![JohnSnowLabs](https://nlp.johnsnowlabs.com/assets/images/logo.png)

[![Open In Colab](https://colab.research.google.com/assets/colab-badge.svg)](https://colab.research.google.com/github/JohnSnowLabs/spark-nlp-workshop/blob/master/tutorials/streamlit_notebooks/TEXT_PREPROCESSING.ipynb)




# **Pre-Process text:**
## **Convert text to tokens, remove punctuation, stop words, perform stemming and lemmatization using Spark NLP's annotators**

**Demo of the following annotators:**


* SentenceDetector
* Tokenizer
* Normalizer
* Stemmer
* Lemmatizer
* StopWordsCleaner

## 1. Colab Setup

In [None]:
# Install java
!apt-get update -qq
!apt-get install -y openjdk-8-jdk-headless -qq > /dev/null
!java -version

# Install pyspark
!pip install --ignore-installed -q pyspark==2.4.4

# Install Sparknlp
!pip install --ignore-installed spark-nlp

In [None]:
import pandas as pd
import numpy as np
import os
os.environ["JAVA_HOME"] = "/usr/lib/jvm/java-8-openjdk-amd64"
os.environ["PATH"] = os.environ["JAVA_HOME"] + "/bin:" + os.environ["PATH"]
import json
from pyspark.ml import Pipeline
from pyspark.sql import SparkSession
import pyspark.sql.functions as F
from sparknlp.annotator import *
from sparknlp.base import *
import sparknlp
from sparknlp.pretrained import PretrainedPipeline

## 2. Start Spark Session

In [None]:
spark = sparknlp.start()

## 3. Setting sample text

In [None]:
## Generating Example Files ##

text_list = ["""The Geneva Motor Show, the first major car show of the year, opens tomorrow with U.S. Car makers hoping to make new inroads into European markets due to the cheap dollar, automobile executives said. Ford Motor Co and General Motors Corp sell cars in Europe, where about 10.5 mln new cars a year are bought. GM also makes a few thousand in North American plants for European export.""",
             ]

## 4. Download lemma reference file. (you may also use a pre-trained lemmatization model)

In [None]:
#getting lemma files
!wget https://raw.githubusercontent.com/mahavivo/vocabulary/master/lemmas/AntBNC_lemmas_ver_001.txt

## 5. Define Spark NLP pipleline

In [None]:
documentAssembler = DocumentAssembler()\
    .setInputCol("text")\
    .setOutputCol("document")

sentenceDetector = SentenceDetector()\
    .setInputCols(['document'])\
    .setOutputCol('sentences')

tokenizer = Tokenizer() \
    .setInputCols(["document"]) \
    .setOutputCol("token")

normalizer = Normalizer() \
    .setInputCols(["token"]) \
    .setOutputCol("normalized")\
    .setLowercase(True)\
    .setCleanupPatterns(["[^\w\d\s]"])

stopwords_cleaner = StopWordsCleaner()\
    .setInputCols("token")\
    .setOutputCol("removed_stopwords")\
    .setCaseSensitive(False)\

stemmer = Stemmer() \
    .setInputCols(["token"]) \
    .setOutputCol("stem")


lemmatizer = Lemmatizer() \
    .setInputCols(["token"]) \
    .setOutputCol("lemma") \
    .setDictionary("./AntBNC_lemmas_ver_001.txt", value_delimiter ="\t", key_delimiter = "->")

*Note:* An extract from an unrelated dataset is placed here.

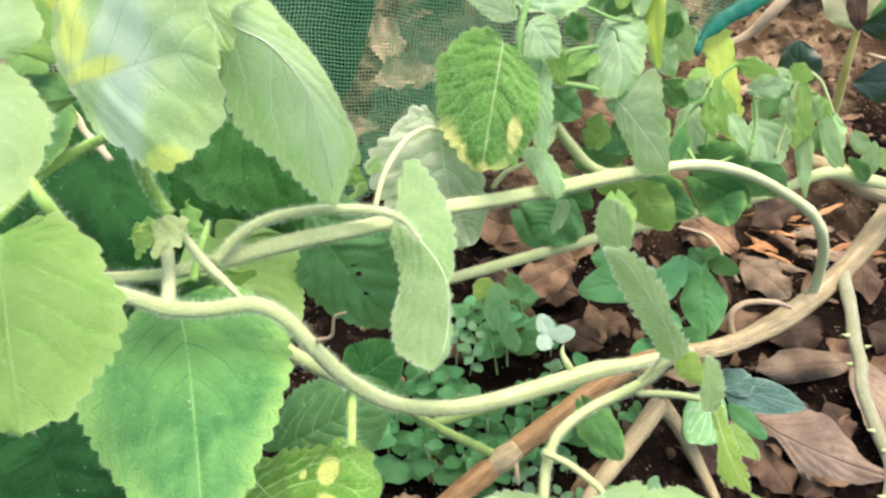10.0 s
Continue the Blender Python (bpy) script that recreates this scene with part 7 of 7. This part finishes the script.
behind = thing("shaded_plant", "large dark leaves of a plant hanging behind the green net", "plant", (-0.1, 0.5, 0.03))
leaf(behind, (-0.1245, 0.5166, 0.2523), (-0.0825, 0.3624, 0.1167), (0.03, -0.66, 0.75), 0.0990, REARSHADE, bend=0.3, fold=0.05, teeth=3, tooth=0, cord=0.02, wide=0.6, blunt=0.55, orb=0.7, rib=False)
leaf(behind, (-0.2306, 0.4376, 0.1766), (-0.1993, 0.3836, 0.1293), (0.16, -0.6, 0.79), 0.0712, REARSHADE, bend=0.3, fold=0.05, teeth=3, tooth=0, cord=0.02, wide=0.6, blunt=0.55, orb=0.7, rib=False)
leaf(behind, (-0.307, 0.4669, 0.1865), (-0.2886, 0.415, 0.1429), (0.32, -0.54, 0.78), 0.0546, REARSHADE, bend=0.3, fold=0.05, teeth=3, tooth=0, cord=0.02, wide=0.6, blunt=0.55, orb=0.7, rib=False)
leaf(behind, (-0.2275, 0.4806, 0.2233), (-0.2178, 0.456, 0.1954), (0.05, -0.74, 0.67), 0.0595, DEEP, bend=0.3, fold=0.05, teeth=3, tooth=0, cord=0.02, wide=0.6, blunt=0.55, orb=0.7, rib=False)
leaf(behind, (-0.0405, 0.5185, 0.2163), (-0.0011, 0.4735, 0.1633), (-0.34, -0.83, 0.45), 0.0908, BLUISH, bend=0.3, fold=0.05, teeth=3, tooth=0, cord=0.02, wide=0.6, blunt=0.55, orb=0.7, rib=False)
leaf(behind, (0.0208, 0.5683, 0.2201), (0.0297, 0.5134, 0.1592), (-0.03, -0.74, 0.67), 0.0821, DEEP, bend=0.3, fold=0.05, teeth=3, tooth=0, cord=0.02, wide=0.6, blunt=0.55, orb=0.7, rib=False)
leaf(behind, (-0.269, 0.4925, 0.1662), (-0.2626, 0.4735, 0.1447), (0.27, -0.68, 0.68), 0.0142, LIME, bend=0.3, fold=0.05, teeth=3, tooth=0, cord=0.02, wide=0.6, blunt=0.55, orb=0.5, rib=False, nu=29, nv=13)
# pale leaves added to brighten the backdrop behind the net
leaf(behind, (-0.3098, 0.5586, 0.1682), (-0.3184, 0.5309, 0.1389), (0.38, -0.73, 0.57), 0.0273, BACK, bend=0.3, fold=0.05, teeth=3, tooth=0, cord=0.02, wide=0.6, blunt=0.55, orb=0.5, rib=False, nu=29, nv=13)
leaf(behind, (-0.2423, 0.5375, 0.1681), (-0.2333, 0.5117, 0.1391), (0.03, -0.74, 0.67), 0.0414, BACK, bend=0.3, fold=0.05, teeth=3, tooth=0, cord=0.02, wide=0.6, blunt=0.55, orb=0.5, rib=False, nu=29, nv=13)
leaf(behind, (-0.2157, 0.5367, 0.1349), (-0.1929, 0.5107, 0.1043), (0.22, -0.66, 0.72), 0.0313, CREAMY, bend=0.3, fold=0.05, teeth=3, tooth=0, cord=0.02, wide=0.6, blunt=0.55, orb=0.5, rib=False, nu=29, nv=13)
leaf(behind, (-0.3136, 0.513, 0.1189), (-0.3267, 0.4912, 0.0962), (0.2, -0.76, 0.62), 0.0381, CREAMY, bend=0.3, fold=0.05, teeth=3, tooth=0, cord=0.02, wide=0.6, blunt=0.55, orb=0.5, rib=False, nu=29, nv=13)
leaf(behind, (-0.3454, 0.5505, 0.163), (-0.3097, 0.5525, 0.1616), (0.06, -0.99, 0.1), 0.0286, CREAMY, bend=0.3, fold=0.05, teeth=3, tooth=0, cord=0.02, wide=0.6, blunt=0.55, orb=0.5, rib=False, nu=29, nv=13)
tube_mesh("twig", [(-0.2236, 0.4682, 0.2094, 0.0013), (-0.2093, 0.4459, 0.1984, 0.0013), (-0.1905, 0.4363, 0.1934, 0.0014), (-0.172, 0.4231, 0.1846, 0.0018)], DARKTWIG, behind)
tube_mesh("twig", [(-0.1623, 0.4817, 0.218, 0.0015), (-0.1655, 0.4521, 0.2008, 0.0016), (-0.171, 0.4231, 0.1845, 0.0020), (-0.1771, 0.401, 0.161, 0.0021)], DARKTWIG, behind)
tube_mesh("twig", [(-0.1994, 0.4721, 0.2112, 0.0011), (-0.1911, 0.4507, 0.2018, 0.0011), (-0.1844, 0.4229, 0.2005, 0.0011)], DARKTWIG, behind)
stone = boulder("stone", "rounded whitish stone behind the net", (0.2281, 0.6683, 0.0584), 0.0182, 5)
post = thing("clay_edge", "terracotta coloured board standing behind the net", "board", (-0.5744, 0.854, 0.0352))
board(post, (-0.5707, 0.8688, 0.0503))
dead_twig = thing("dry_twig", "long pale bent dry twig arching over the soil", "twig", (0.1992, 0.5928, 0.0274))
tube_mesh("stem", [(0.1928, 0.5863, 0.0288, 0.0025), (0.2267, 0.5942, 0.0415, 0.0040), (0.2466, 0.5992, 0.0671, 0.0054), (0.2709, 0.6221, 0.0898, 0.0054), (0.3043, 0.6517, 0.104, 0.0055), (0.3486, 0.6858, 0.122, 0.0061)], PINKISH, dead_twig, lumps=0.04)
dead_twig_two = thing("dry_twig", "thin pale dry twig on the soil", "twig", (0.3526, 0.5929, 0.0272))
tube_mesh("stem", [(0.3285, 0.5858, 0.035, 0.0015), (0.3533, 0.5855, 0.0322, 0.0020), (0.3879, 0.6009, 0.0455, 0.0025)], PINKISH, dead_twig_two)
bits = thing("dry_twig", "thin dry grass stalk over the dead leaves", "twig", (0.1682, 0.3615, -0.0003))
tube_mesh("stem", [(0.1552, 0.3946, 0.0071, 0.0012), (0.1698, 0.377, 0.0175, 0.0016), (0.1761, 0.3524, 0.0217, 0.0015), (0.183, 0.3353, 0.0192, 0.0011)], PINKISH, bits, steps=5)
bright = (0.0573, 0.2703, 0.0278)

# ---- seedlings ----


def seedling(seed, mat, label):
    """A seedling with opposite pairs of smooth oval leaves, its foot at the origin."""
    rng = np.random.default_rng(seed)
    ob = thing("seedling", label, "seedling", (0, 0, 0), "seedlings")
    h = rng.uniform(0.018, 0.034)
    lean = rng.uniform(-0.006, 0.006, 2)
    tube_mesh("stem", [(0, 0, -0.004, 0.0007), (lean[0] * 0.4, lean[1] * 0.4, h * 0.5, 0.0006), (lean[0], lean[1], h, 0.0005)], STEM, ob, ring=6, steps=4)
    turn = rng.uniform(0, 6.28)
    for level in range(2 + int(seed % 2)):
        z = h * (1 - 0.33 * level)
        cx, cy = lean * (z / h)
        size = (0.0075 + 0.0035 * level) * rng.uniform(0.85, 1.2)
        for k in range(2):
            a = turn + math.pi * k + level * 1.57 + rng.uniform(-0.25, 0.25)
            b = Vector((cx + 0.001 * math.cos(a), cy + 0.001 * math.sin(a), z))
            t = b + Vector((math.cos(a), math.sin(a), rng.uniform(0.0, 0.5))) * size
            leaf(ob, b, t, (0, 0, 1), size * rng.uniform(0.72, 0.9), mat, rib=False, bend=0.5, fold=0.12, curl=0.1, teeth=2, tooth=0.0, cord=0.04, wide=0.62, blunt=0.6, nu=15, nv=9)
    return ob


GREEN_SEED = "tiny blue-green seedling with paired oval leaves"
PALE_SEED = "tiny pale silvery seedling with paired oval leaves"
kinds = [seedling(s, SEEDLEAF if s % 4 else SEEDPALE, GREEN_SEED if s % 4 else PALE_SEED) for s in range(40, 52)]
rng = np.random.default_rng(77)
spots = []
while len(spots) < 84:
    x, y = rng.uniform(-0.035, 0.115), rng.uniform(0.115, 0.30)
    if noise.noise(Vector((x * 18, y * 18, 4))) < -0.25 + 9.0 * max(0.0, y - 0.235):
        continue
    if all((x - a) ** 2 + (y - b) ** 2 > 0.0085**2 for a, b in spots):
        spots.append((x, y))
for i, (x, y) in enumerate(spots):
    s = rng.uniform(0.65, 1.25)
    m = pose(x, y, soil(x, y), rng.uniform(-8, 8), rng.uniform(-8, 8), rng.uniform(0, 360)) @ Matrix.Scale(s, 4)
    if i < len(kinds):
        kinds[i].matrix_basis = m
    else:
        copy_thing(kinds[int(rng.integers(0, len(kinds)))], m)

# the bright three-leaved seedling among them
trio = thing("seedling", "pale three-leaved seedling brighter than its neighbours", "seedling", (bright[0], bright[1], soil(bright[0], bright[1])), "seedlings")
top = Vector((bright[0], bright[1] - 0.02, 0.062))
tube_mesh("stem", [(bright[0], bright[1], 0.02, 0.0008), (*(top + Vector((0, 0.006, -0.015))), 0.0007), (*top, 0.0006)], STEM, trio, ring=6, steps=5)
for dx, dy, dz in ((-0.006, 0.010, 0.006), (0.013, 0.001, 0.004), (-0.006, -0.009, 0.0)):
    leaf(trio, top, top + Vector((dx, dy, dz)), (0.0, -0.45, 1.0), 0.0098, BRIGHTSEED, rib=False, bend=0.4, fold=0.1, curl=0.1, teeth=2, tooth=0.0, cord=0.05, orb=0.7, nu=21, nv=13)

# ---- crumbs of soil, small stones and scraps ----


def crumbs():
    rng = np.random.default_rng(9)
    bm = bmesh.new()
    bmesh.ops.create_icosphere(bm, subdivisions=1, radius=1)
    unit = np.array([v.co[:] for v in bm.verts])
    tri = np.array([[v.index for v in f.verts] for f in bm.faces])
    bm.free()
    vs, fs = [], []
    for i in range(9000):
        x, y = rng.uniform(-0.12, 0.48), rng.uniform(0.08, 0.8)
        r = 0.0007 + 0.0028 * rng.random() ** 4
        k = unit * r * rng.uniform(0.6, 1.2, 3) * (1 + 0.2 * rng.normal(0, 1, (len(unit), 1)))
        vs.append(k + np.array([x, y, soil(x, y) + r * 0.35]))
        fs.append(tri + i * len(unit))
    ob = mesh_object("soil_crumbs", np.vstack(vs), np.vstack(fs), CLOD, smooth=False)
    tagged(ob, "loose crumbs of dark brown soil", "soil", kind="stuff")


def scraps():
    """Small torn bits of dead leaf strewn over the soil."""
    rng = np.random.default_rng(12)
    vs, fs, uvs, n = [], [], [], 0
    for i in range(420):
        x, y = rng.uniform(-0.05, 0.45), rng.uniform(0.12, 0.75)
        ln = rng.uniform(0.005, 0.022)
        v, f, uv, e = leaf_grid(ln, ln * rng.uniform(0.25, 0.8), bend=rng.uniform(0.2, 1.2), fold=0.2, curl=rng.uniform(-0.4, 0.8), wave=0.12, teeth=4, tooth=0.12, cord=0.0, wide=rng.uniform(0.5, 0.9), seed=900 + i, nu=9, nv=7)
        m = np.array(pose(x, y, soil(x, y) + 0.003, rng.uniform(-35, 35), rng.uniform(-35, 35), rng.uniform(0, 360)))
        vs.append(v @ m[:3, :3].T + m[:3, 3])
        fs.append(f + n)
        uvs.append(uv)
        n += len(v)
    ob = mesh_object("leaf_scraps", np.vstack(vs), np.vstack(fs), DRY, uv=np.vstack(uvs))
    tagged(ob, "torn scraps of brown dead leaves strewn on soil", "leaf litter", kind="stuff")


crumbs()
scraps()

nlpPipeline = Pipeline(stages=[documentAssembler,
                               sentenceDetector,
                               tokenizer,
                               normalizer,
                               stopwords_cleaner,
                               stemmer,
                               lemmatizer,
                               ])


## 6. Run pipeline

In [None]:
empty_df = spark.createDataFrame([['']]).toDF("text")

pipelineModel = nlpPipeline.fit(empty_df)

df = spark.createDataFrame(pd.DataFrame({'text':text_list}))
result = pipelineModel.transform(df)

## 7. Visualize Results

In [None]:
# sentences in the text
result.select(F.explode(F.arrays_zip('sentences.result')).alias("cols")) \
.select(F.expr("cols['0']").alias("sentences")).show(truncate=False)


In [None]:
# tokens in the text
result.select(F.explode(F.arrays_zip('token.result')).alias("cols")) \
.select(F.expr("cols['0']").alias("tokens")).show(truncate=False)

In [None]:
# eliminated punctuation
result.select(F.explode(F.arrays_zip('normalized.result')).alias("cols")) \
.select(F.expr("cols['0']").alias("normalized_tokens")).show(truncate=False)

In [None]:
# stemmed tokens
result.select(F.explode(F.arrays_zip('stem.result')).alias("cols")) \
.select(F.expr("cols['0']").alias("token_stems")).show(truncate=False)

In [None]:
# removed_stopwords
result.select(F.explode(F.arrays_zip('removed_stopwords.result')).alias("cols")) \
.select(F.expr("cols['0']").alias("removed_stopwords")).show(truncate=False)

In [None]:
# lemmatization
result.select(F.explode(F.arrays_zip('lemma.result')).alias("cols")) \
.select(F.expr("cols['0']").alias("lemma")).show(truncate=False)